I still have the embroided DGS crest which the Head Boy, Prefects and Class Monitors proudly wore on the left breast pocket of the white shirt jacket uniform which has the school’s motto inscribe at the bottom: Mens Sana in Corpore Sano, a famous Latin quotation, which translates, “A sound mind in a sound body.” Today I still sing the DGS song, ‘ When boyhood (youthful) days are over … fare fore to wider lore… living on the old school spirit… craftsmen (and woman) for ever more… a school for human eyes…….
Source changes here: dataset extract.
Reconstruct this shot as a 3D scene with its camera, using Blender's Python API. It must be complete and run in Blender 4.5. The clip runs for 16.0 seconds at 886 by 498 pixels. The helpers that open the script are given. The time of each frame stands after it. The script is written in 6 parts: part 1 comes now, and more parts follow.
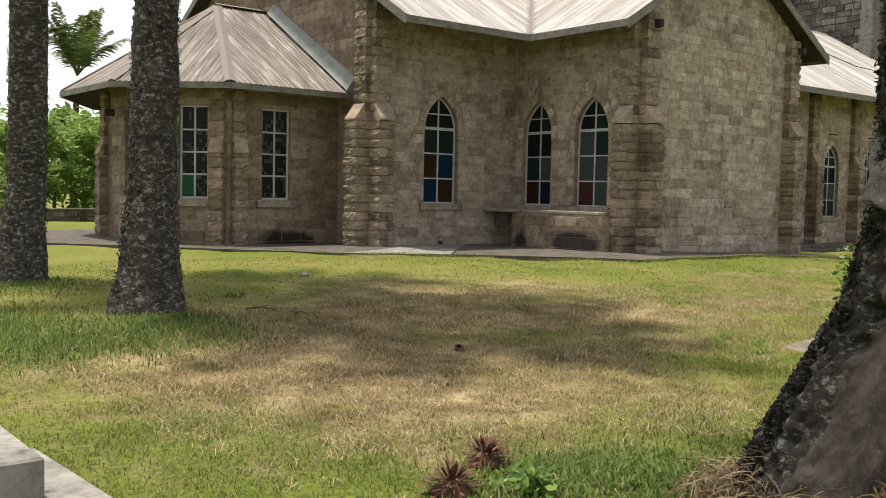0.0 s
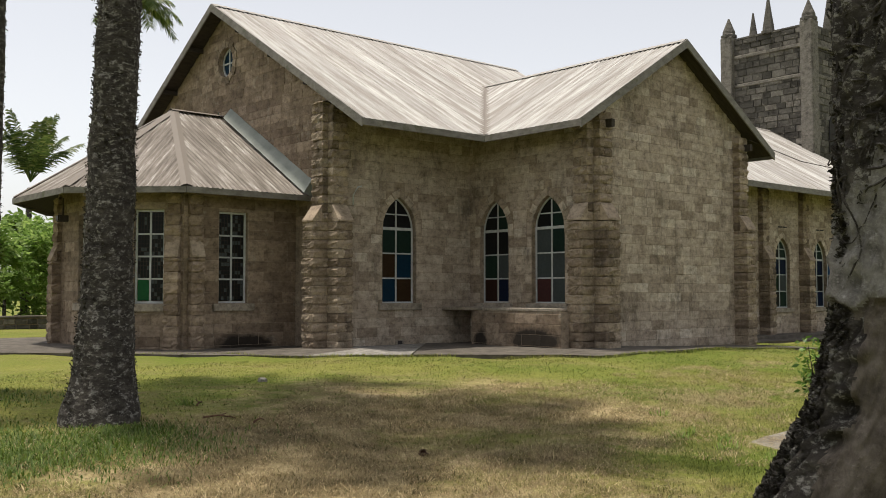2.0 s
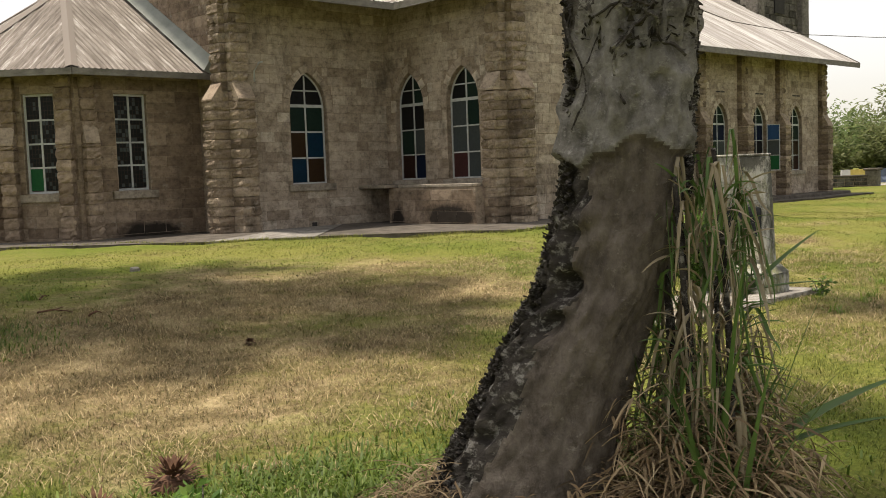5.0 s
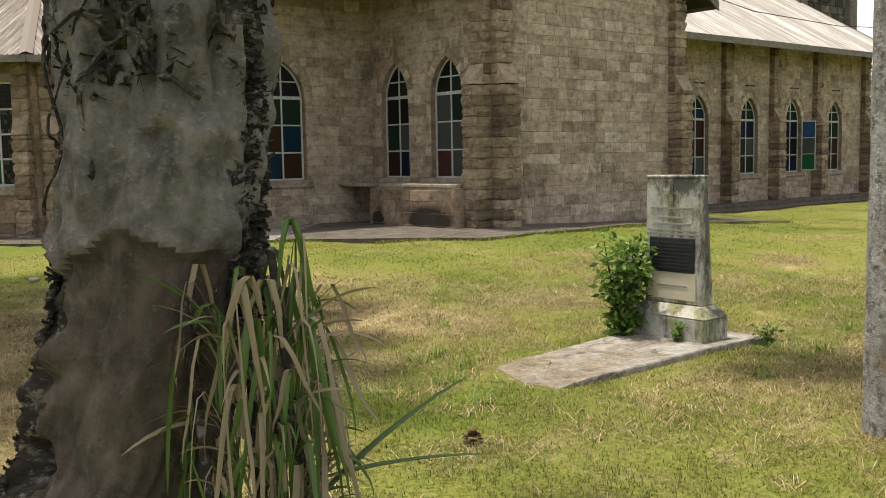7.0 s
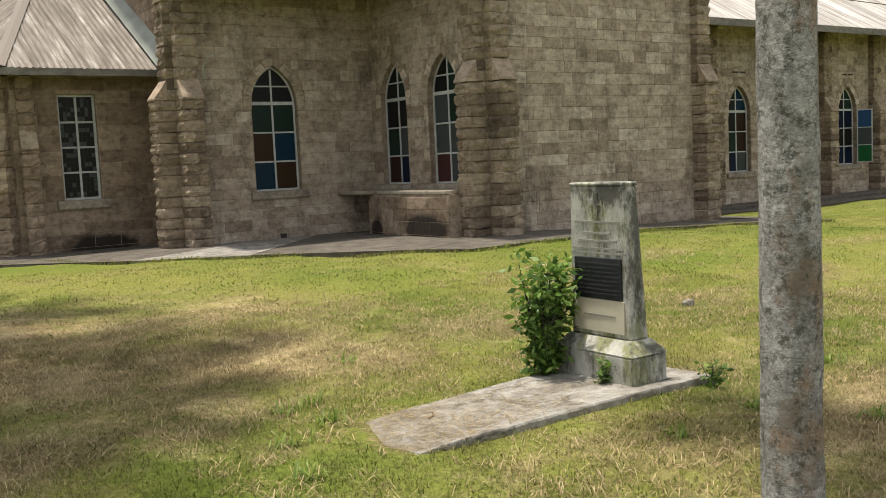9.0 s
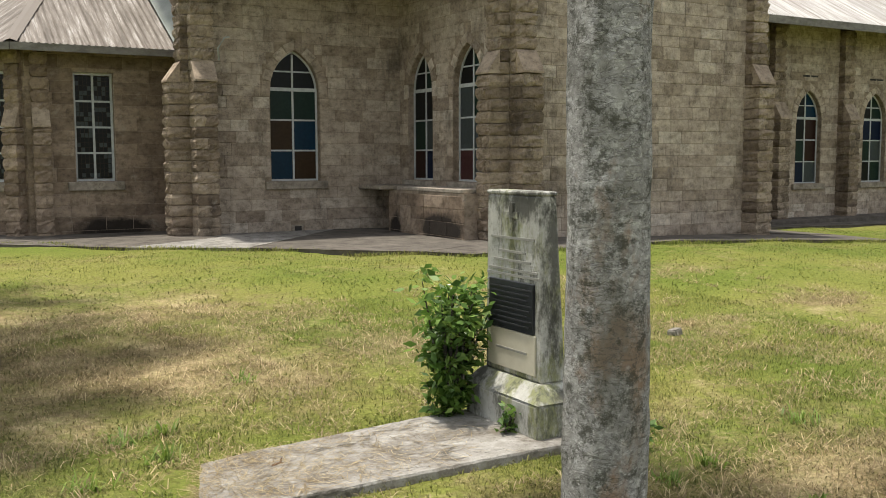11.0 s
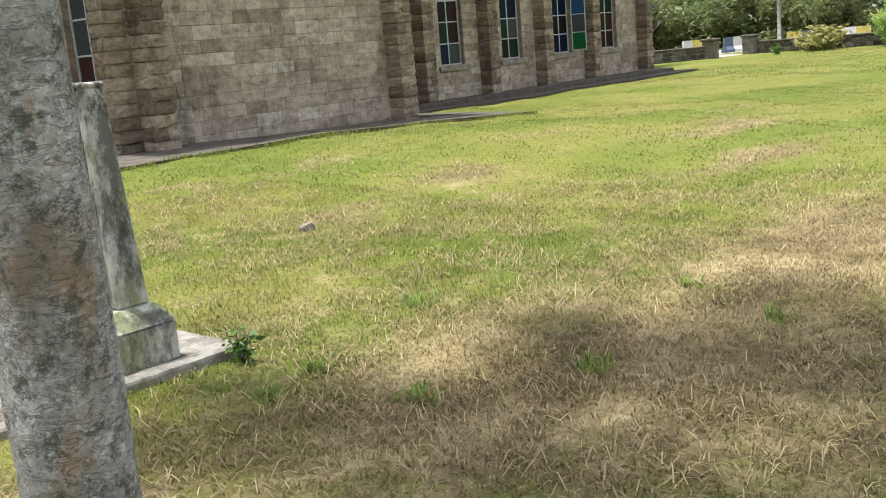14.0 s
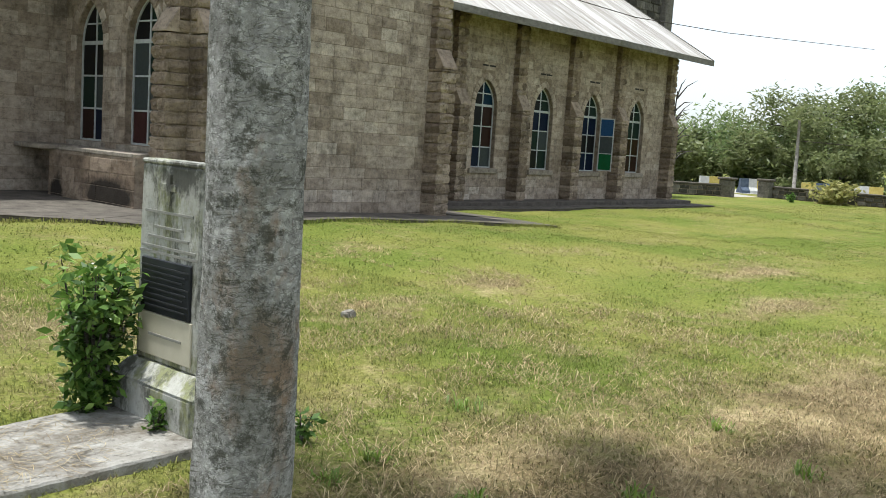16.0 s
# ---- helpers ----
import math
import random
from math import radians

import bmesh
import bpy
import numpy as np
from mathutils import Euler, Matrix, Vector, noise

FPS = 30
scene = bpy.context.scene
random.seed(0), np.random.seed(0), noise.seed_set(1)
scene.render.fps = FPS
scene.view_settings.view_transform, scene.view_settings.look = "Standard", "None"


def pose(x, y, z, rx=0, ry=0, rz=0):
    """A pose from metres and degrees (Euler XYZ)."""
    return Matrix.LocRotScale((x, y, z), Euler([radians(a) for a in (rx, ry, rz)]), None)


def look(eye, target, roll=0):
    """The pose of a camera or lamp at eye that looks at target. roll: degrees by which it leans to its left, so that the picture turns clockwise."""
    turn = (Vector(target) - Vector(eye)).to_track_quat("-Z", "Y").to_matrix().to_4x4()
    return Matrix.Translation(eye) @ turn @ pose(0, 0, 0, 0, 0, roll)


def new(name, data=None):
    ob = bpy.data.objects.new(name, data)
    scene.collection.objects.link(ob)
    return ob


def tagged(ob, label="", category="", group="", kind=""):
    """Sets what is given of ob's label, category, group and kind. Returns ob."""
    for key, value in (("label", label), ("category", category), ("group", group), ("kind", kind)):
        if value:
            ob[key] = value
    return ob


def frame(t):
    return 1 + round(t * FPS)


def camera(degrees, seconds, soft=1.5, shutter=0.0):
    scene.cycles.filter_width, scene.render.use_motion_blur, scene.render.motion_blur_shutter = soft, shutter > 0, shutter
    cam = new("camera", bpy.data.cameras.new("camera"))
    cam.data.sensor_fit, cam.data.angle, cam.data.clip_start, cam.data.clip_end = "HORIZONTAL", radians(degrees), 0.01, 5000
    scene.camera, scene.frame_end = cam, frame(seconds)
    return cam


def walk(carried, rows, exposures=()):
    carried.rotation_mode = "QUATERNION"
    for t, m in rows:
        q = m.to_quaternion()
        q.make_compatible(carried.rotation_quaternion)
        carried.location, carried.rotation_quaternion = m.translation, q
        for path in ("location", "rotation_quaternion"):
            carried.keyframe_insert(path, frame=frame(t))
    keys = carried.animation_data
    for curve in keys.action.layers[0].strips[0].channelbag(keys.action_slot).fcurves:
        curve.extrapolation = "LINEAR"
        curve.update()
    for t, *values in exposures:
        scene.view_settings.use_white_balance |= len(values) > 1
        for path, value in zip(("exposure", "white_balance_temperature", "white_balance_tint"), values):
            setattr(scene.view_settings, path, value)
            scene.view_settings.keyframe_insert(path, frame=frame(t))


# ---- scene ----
cam = camera(49.5, 16.0, soft=0.9)
PATH = [
    (0, (1.084, -0.269, 2.496), (2.332, 1.289, 2.382), 1.2),
    (0.5, (1.068, -0.293, 2.523), (2.445, 1.158, 2.53), 0.4),
    (1, (1.064, -0.302, 2.542), (2.485, 1.102, 2.621), 0.4),
    (1.5, (1.064, -0.264, 2.55), (2.464, 1.161, 2.638), 0.3),
    (2, (1.089, -0.201, 2.533), (2.404, 1.303, 2.623), 0.0),
    (2.5, (1.109, -0.187, 2.526), (2.387, 1.349, 2.625), -0.2),
    (3, (1.129, -0.232, 2.528), (2.412, 1.298, 2.642), -0.4),
    (3.5, (1.331, -0.328, 2.478), (2.608, 1.209, 2.563), -1.6),
    (4, (1.631, -0.408, 2.471), (2.904, 1.132, 2.39), -5.0),
    (4.5, (2.086, -0.468, 2.468), (3.432, 1.001, 2.303), -3.7),
    (5, (2.582, -0.506, 2.455), (3.938, 0.955, 2.293), -2.1),
    (5.2, (2.795, -0.521, 2.47), (4.151, 0.941, 2.319), -0.8),
    (7.5, (5.506, -0.495, 2.754), (6.75, 1.058, 2.555), -1.7),
    (8, (6.059, -0.463, 2.75), (7.281, 1.108, 2.554), -2.3),
    (10.5, (8.421, -0.132, 2.749), (9.43, 1.585, 2.566), -1.0),
    (11, (8.852, -0.08, 2.736), (9.846, 1.645, 2.546), -0.2),
    (11.5, (9.165, -0.051, 2.74), (10.249, 1.614, 2.514), -0.5),
    (12, (9.41, 0.066, 2.709), (10.408, 1.774, 2.413), -1.8),
    (12.5, (9.667, 0.163, 2.605), (10.565, 1.894, 2.162), -5.4),
    (13, (9.794, 0.286, 2.567), (10.633, 2.053, 2.148), -6.7),
    (13.5, (9.842, 0.251, 2.566), (10.762, 1.995, 2.228), -9.3),
    (14, (9.799, 0.115, 2.554), (11.258, 1.418, 2.14), -4.9),
    (14.5, (9.607, 0.101, 2.622), (11.167, 1.257, 2.144), -3.4),
    (15, (9.41, 0.086, 2.699), (10.969, 1.212, 2.148), -0.7),
    (15.5, (9.223, 0.096, 2.742), (10.832, 1.239, 2.422), 2.0),
    (16, (9.232, 0.208, 2.75), (10.724, 1.521, 2.522), 3.8),
]
EXPOSURES = [(0.0, 0.63, 6800, 12), (1.0, 0.31, 6800, 11), (3.0, 0.31, 6850, 11), (5.0, 0.52, 7200, 13), (8.0, 0.70, 6950, 11), (11.0, 0.70, 6600, 10), (12.5, 1.08, 6300, 10), (13.5, 0.92, 6300, 10), (14.5, 1.21, 6200, 9), (15.5, 1.05, 6050, 8), (16.0, 0.73, 6050, 7)]
walk(cam, [(t, look(eye, target, roll)) for t, eye, target, roll in PATH], EXPOSURES)

# ---- world, sun, exposure ----
world = bpy.data.worlds.new("hazy_noon_sky")
scene.world = world
world.use_nodes = True
wn, wl = world.node_tree.nodes, world.node_tree.links
wn.clear()
sky = wn.new("ShaderNodeTexSky")
sky.sky_type, sky.sun_disc = "NISHITA", False
SUN_TO = Vector((-0.10, 0.12, 1.0)).normalized()
sky.sun_elevation = math.asin(SUN_TO.z)
sky.sun_rotation = math.atan2(SUN_TO.x, SUN_TO.y)
sky.dust_density, sky.air_density, sky.ozone_density = 1.5, 1.0, 1.0
haze = wn.new("ShaderNodeHueSaturation")
haze.inputs["Saturation"].default_value = 0.30
bg = wn.new("ShaderNodeBackground")
bg.inputs["Strength"].default_value = 0.15
wout = wn.new("ShaderNodeOutputWorld")
wl.new(sky.outputs[0], haze.inputs["Color"])
wl.new(haze.outputs[0], bg.inputs["Color"])
wl.new(bg.outputs[0], wout.inputs["Surface"])
sun = new("sun", bpy.data.lights.new("sun", "SUN"))
sun.data.energy, sun.data.angle, sun.data.color = 3.6, radians(2.6), (1.0, 0.96, 0.88)
sun.matrix_world = look(tuple(SUN_TO * 60), (0, 0, 0))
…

I am struck by what I am hearing and reading about the altercations at my alma mater. Where are the parents and the family and community networks? Do the families, our political and public leaders bear any type of responsibility and blame? In our small country where government ministers are looked upon with such high esteem and as leaders by young people, how many of them are decent role models for our children? Are the public behavior, actions and words of these ‘honorable’ gentlemen and ladies (of all stripes and colours) living up to any high standards that our young people should emulate and embrace?
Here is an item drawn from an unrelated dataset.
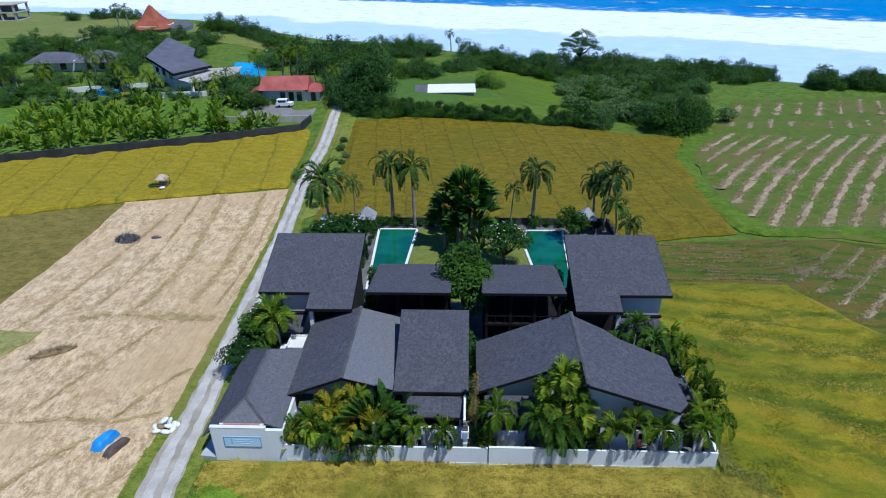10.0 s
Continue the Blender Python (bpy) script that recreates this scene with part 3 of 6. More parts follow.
# the track, two wheel ruts with grass between and beside them
ROAD = [(-23.6, -5), (-23.7, 20), (-23.8, 34.6), (-23.9, 44.7), (-24.3, 56.3), (-25.1, 70), (-26.1, 91), (-26.9, 110), (-26.6, 130), (-27.5, 158), (-29.0, 165)]


def ribbon(line, left, right, lift, gap=1.5, ragged=0.25, seed=0, rate=0.9, height=land):
    pts = wavy(line, gap, 0.12, seed, closed=False)
    s = Shape()
    for i, (x, y) in enumerate(pts):
        a, b = pts[max(i - 1, 0)], pts[min(i + 1, len(pts) - 1)]
        d = Vector((b[0] - a[0], b[1] - a[1])).normalized()
        for w in (left(y) if callable(left) else left, right):
            w += 0.5 * ragged * noise.noise(Vector((x * rate * 3.1, y * rate * 3.1, w + seed))) + ragged * noise.noise(Vector((x * rate, y * rate, w + seed)))
            px, py = x + d.y * w, y - d.x * w
            s.v.append((px, py, height(px, py) + lift))
        if i:
            k = 2 * i
            s.f.append((k - 2, k - 1, k + 1, k))
    return s


def verge_edge(y):
    """How far the grass reaches from the middle of the track towards the stubble."""
    return -3.3 + 0.8 * step(33, 48, y) + 0.6 * step(50, 92, y) - 0.4 * step(92, 110, y)


VERGE = ribbon(ROAD, verge_edge, 2.5, 0.10, 0.45, 0.18, 3, 0.5)
edge = [p for i, p in enumerate(VERGE.v) if i % 2 == 0] + [p for i, p in enumerate(VERGE.v) if i % 2][::-1]
tufts(VERGE, [(p[0], p[1]) for p in edge if 20 < p[1] < 160], 46.0, 0.20, 0.05, 12, 0.09, up=0.35, margin=0.0)
solid("verge", VERGE, MAT_BERM, "green grass verge beside the track", "verge", kind="stuff", villa=False)
track = thing("road", "pale crushed-stone farm track with two wheel ruts", "road", (-23.3, 20, 0), kind="structure", villa=False)
part("bed", ribbon(ROAD, lambda y: -1.8 + 0.45 * step(36, 52, y), 1.3, 0.14, 0.5, 0.2, 5, 0.5), MAT_ROAD, track)
for a, b, q in ((-1.15, -0.3, 15), (0.3, 1.15, 25)):
    part("wheel_rut", ribbon(ROAD, a, b, 0.165, 0.4, 0.24, q, 0.6), MAT_RUT, track, "pale worn wheel rut")
ridge = Shape()
for off, dens in ((0.02, 2.5), (-1.8, 9.0), (1.5, 9.0)):
    mid = [(x + off, y) for x, y in ROAD if y < 158]
    tufts(ridge, [(x - 0.28, y) for x, y in mid] + [(x + 0.28, y) for x, y in mid][::-1], dens, 0.13, 0.05, 21, 0.13, up=0.3)
tufts(ridge, [(-21.0, 18), (-21.0, 36.5), (-18.4, 37.0), (-18.4, 18)], 40, 0.30, 0.04, 22, 0.0, up=0.5)
solid("grass_tufts", ridge, MAT_BERM, "sparse grass along and between the ruts of the track", "grass", kind="stuff", villa=False)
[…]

An obvious example is the manner in which PM Skerrit masterminded and successfully carried out an electoral coup d’état’ in the La Plaine Constituency during the last general elections. Some eighty (80) Diaspora voters were airlifted on paid excursions and bused to the constituency to vote for the Labour candidate. This massive influx of voters was the only way Mr. Petter St. Jean (a born again Christian) could have beaten his UWP opponent by only two (2) votes. Mr. Skerrit, ‘Brother’ St. Jean and Labour won, but history will record and witness that Dominica lost the La Plaine constituency in 2009. In fact La Plaine has already lost because today it is probably the most divided rural community on the island with pro-Labour and pro-UWP supporters at each other’s throats. That was definitely not the experience I had growing up in that once close–knit and supportive rural community.
Adding insult to injury, the ‘declared’ winner, Mr. St. Jean, is now the Minister of Education responsibility for education our young folks and future leaders. The strong, powerful and shameful message and that is sent to students is loud and unambiguous. You can cheat, lie, trick, bend the rules and be dishonest and you will be rewarded. Also the larger policy questions for subsequent elections are far reaching and frigthening for our small country. Whoever the kingmaker is can get boat loads of Chinese immigrants from Guangdong, Haitians and Santo Domingoians to flood and vote in the Roseau, Portsmouth, coastal and rural constituencies. Then Dominica will lose 3 to 18 and the kingmaker (regardless of his political stripe or party colour) will win 18-3.
But loud headline grabbing pronouncements on the DGS issue by politicians are counterproductive. Instead a much broader constructive dialogue and long term strategic plan with timelines, evaluation measures and outcomes by civil society and experts in the field are needed to prevent the current and future parade of school violence. More sincere and fundamental actions and messages by appropriate messengers are needed to communicate effectively with offenders.
Where are the mature and ethical adults, committed parents, elders, community and religious leaders? If adults are behaving in such immature, disrespectful and negligent manners, then the children may just be mimicking what they are seeing and hearing. Today the world has changed and is more complex than ever with increased pressures on young people. The formula; Do as I say and not as I do is not working. These mixed messages are leaving our children with a ‘vikey vie’ don’t care attitude and disposition.
Our children are watching, listening and they are reacting. The saga at DGS is a failure of parenting, family networks and civil society and may be just be the tip of the iceberg of more troubles on the horizon. It is also due to the lack of moral, principled and myopic leadership that is demonstrated and perpetrated by the country’s top religious, social governmental, political and police leaders. This downward spiral and steady decline of Dominica’s moral compass and quality of its top leadership ( e.g. the police brass) should be of grave concern to all who love and care about Dominica whether you are at home or abroad.
But there are some silver linings occurring. The strong message of King Dice’s wining 2012 calypso song about bestowing more respect to teachers and the teaching profession is certainly a powerful and most timely message. The efforts of the Chief Education Officer and his group in formulating some prevention and intervention steps to reverse the tide of school violence are a start and positive step. But in order for Mr. Hyacinth’s plan to succeed and gain momentum, it will need everyone’s support. It will also need a firm pledge from (government and opposition) politicians not to meddle and make the initiative a political football because it will fail miserably. This is not a partisan issue, but a Dominican issue. When the souls of students and teachers are in trouble, then our country, future and democracy are in trouble. Dice, Steve Hyacinth, the majority of DGS students, teachers and some mature adults have heeded that ‘tsunami’ warning.